I was so excited to see the movie version of The Hunger Games. Then, within the first five minutes, I realized it was going to be a shaky camera movie. Ugh. Why?????
The first half of the movie was literally nauseating. Headache inducing. I wished they'd hold the stupid camera still, so I could enjoy the great story. And the kicker? These weren't even action scenes.
I've read a lot of people saying the jerky camera was to ramp up the tension, but the plot itself does a fine job of that. Besides, if your audience can't tell what's going on, I don't think you're doing that great a job of building tension.
Other people say it's to show how Katniss' thoughts are jumping around, or how she can't afford to really focus on the whole big picture, or how much of the time she's just trying to survive, disconnected from the world. Fine, as long as you can do it without majorly annoying or sickening your audience.
Then there's the argument that Katniss is experiencing everything fast and confusingly, so the only way for us to experience it that way is to have fast and confusing camera angles. Uhh…we experienced it just fine in the book, without any special effects. And if you compare Suzanne Collin's writing style to that of a camera, I would never describe it as jerky.

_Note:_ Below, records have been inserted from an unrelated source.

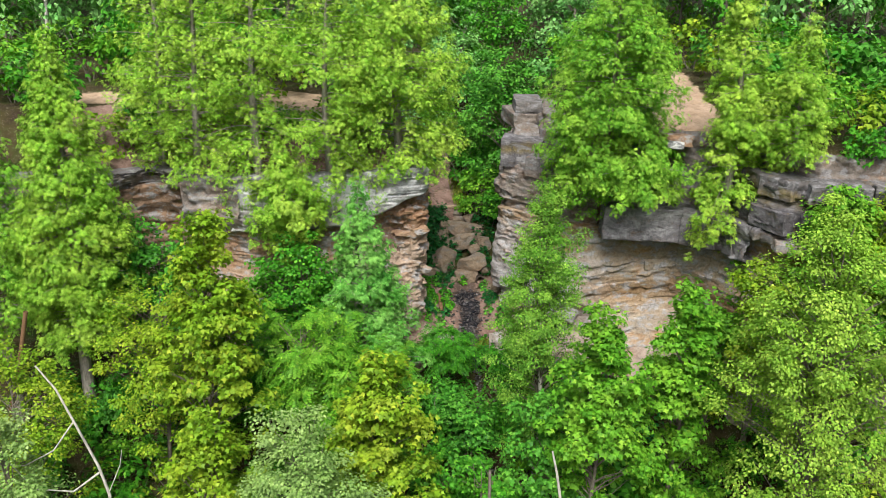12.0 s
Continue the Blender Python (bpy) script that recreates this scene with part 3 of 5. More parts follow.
FAR_CAP, _, _ = cliff("cliff_east_far_cap", CAP_LINE, lambda x, y: 5.8 + 0 * x, lambda x, y: 8.3 + 0 * x, 0.06, ROCK_BLACK,
      "dark stacked limestone blocks with mossy ledges", lambda x, y, z: np.interp(z, [5.8, 6.2, 6.3, 7.3, 7.4, 7.6, 7.7, 8.3], [0.2, 0.2, -0.05, 0.05, -0.3, -0.3, -0.05, -0.1]) + 0 * x, 14, (0.5, 0.9, 1.0, 0.06, 0.06), (1.3, 0.75, 0.2), 0.02,
      keep=lambda x, y: (x > 9.7) & (x < 20) & (y < 2.2), smooth=False, rubble=lambda x, y, z: 0.4 + 0 * x, under=2.2)
TOWER, _, _ = cliff("cliff_east_tower", CAP_LINE, lambda x, y: 4.45 + 0 * x, east_top, 0.06, ROCK_TOWER,
      "grey stepped rock tower above the gully", lambda x, y, z: np.interp(z, [4.4, 4.6, 5.1, 5.3, 6.8, 8.0, 9.4], [-0.2, -0.4, -0.4, -0.1, -0.1, -0.25, -0.5]) + 0 * x, 15,
      (0.3, 0.8, 1.1, 0.05, 0.02), (1.3, 0.7, 0.12), 0.06, grit=(0.2, 0.1, 0.04), keep=lambda x, y: (x < 5.15) & (y > 4.4) & (y < 13), smooth=False, rubble=lambda x, y, z: 0.6 + 0 * x)
cliff("cliff_east_upper", UPPER_LINE, lambda x, y: 5.9 + 0 * x, lambda x, y: 9.12 + 0 * x, 0.08, ROCK_TOWER,
      "brown upper rock ledges behind the cedars", lambda x, y, z: np.interp(z, [6, 9], [0.25, 0.0]) + 0 * x, 17, (0.25, 0.8, 1.5, 0.12, 0.06), (1.2, 0.5, 0.12), 0.1, keep=lambda x, y: (x < 24) & (y < 12), smooth=False)


# ---- plants ----
UP = np.array([0.0, 0.0, 1.0])


def diamond(w=0.34, fold=0.1):
    return np.array([(0, 0, 0), (w, 0.5, fold), (0, 1, 0), (-w, 0.5, fold)]), np.array([(0, 1, 2), (0, 2, 3)])


def fan():
    """A flat cedar spray: short blades fanned along one stem, drooping at their tips."""
    v, f = [], []
    for y0, a, ln, w in ((0.25, 4, 0.8, 0.12), (0.0, 66, 0.56, 0.12), (0.05, -58, 0.6, 0.12), (0.15, 34, 0.68, 0.12), (0.22, -28, 0.66, 0.12)):
        d, q = np.array([math.sin(radians(a)), math.cos(radians(a)), -0.22]), np.array([math.cos(radians(a)), -math.sin(radians(a)), 0])
        b = np.array([0, y0, 0])
        o = len(v)
        v += [b - d * 0.15 - q * 0.02, b + d * ln * 0.72 + q * w, b + d * ln - q * w * 0.55]
        f += [(o, o + 1, o + 2)]
    return np.array(v), np.array(f)


def feather(pairs=5):
    """A compound leaf: leaflets in pairs along a stalk."""
    v, f = [], []
    for k in range(pairs * 2 + 1):
        side = 0 if k == pairs * 2 else (1 if k % 2 else -1)
        y0 = 0.12 + 0.76 * (k // 2) / pairs
        d = np.array([side * 0.9, 0.45, -0.1]) if side else np.array([0, 1.0, -0.1])
        d = d / np.linalg.norm(d)
        s = np.array([d[1], -d[0], 0])
        b, ln = np.array([0, y0, -0.15 * y0 * y0]), 0.32
        o = len(v)
        v += [b, b + d * ln * 0.5 + s * 0.07, b + d * ln, b + d * ln * 0.5 - s * 0.07]
        f += [(o, o + 1, o + 2), (o, o + 2, o + 3)]
    return np.array(v), np.array(f)


def lobed():
    """A maple-like leaf with three pointed lobes."""
    return np.array([(0, 0, 0), (0.6, 0.36, -0.06), (0.24, 0.5, 0.04), (0, 1, -0.06), (-0.24, 0.5, 0.04), (-0.6, 0.36, -0.06)]), np.array([(0, 1, 2), (0, 2, 3), (0, 3, 4), (0, 4, 5)])


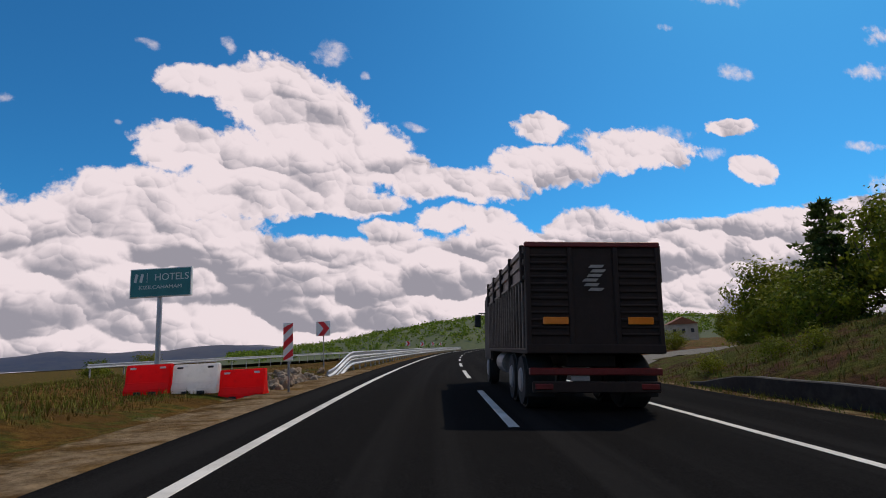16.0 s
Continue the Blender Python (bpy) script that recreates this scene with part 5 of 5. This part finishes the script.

To me, the shaky camera is gimmicky and off-putting. In writing, we talk a lot about how you don't want to push your readers out of the story. You don't want to clutter your prose with too many big words, too many synonyms for "said," or too many wild stylistic stand-outs. These can easily upstage the characters. That's the last thing you want to do. Well, to me, the shaky camera shoves me out of the story more quickly than bad acting or budget special effects or even flat dialogue.
During the second half of the movie, ironically, when Katniss IS fighting for her life in deadly action scenes, the cameras aren't quite so bad. Still, I couldn't tell what was happening in any of the fight scenes. The camera would pan out for a moment and I'd sigh in relief, then BOOM it was back to a bunch of shaky close-up blurs. Doing this strategically to minimize the on-screen violence is fine. But strategic it wasn't, and annoyed I was.
It's really a shame too, because I thought the adaptation was spectacular. Yes, they changed a few odd details, but overall I think it really captured the book as well as any movie can. The visuals are great. The acting is excellent. The pacing is spot on. If only they'd bought one of those camera stabilizers beforehand, or tested it afterwards on an audience of people who like to actually see what's going on, it would have been a near perfect experience.
And Suzanne Collins, I've said it before, and I'll say it again: wow. I wish I had written this.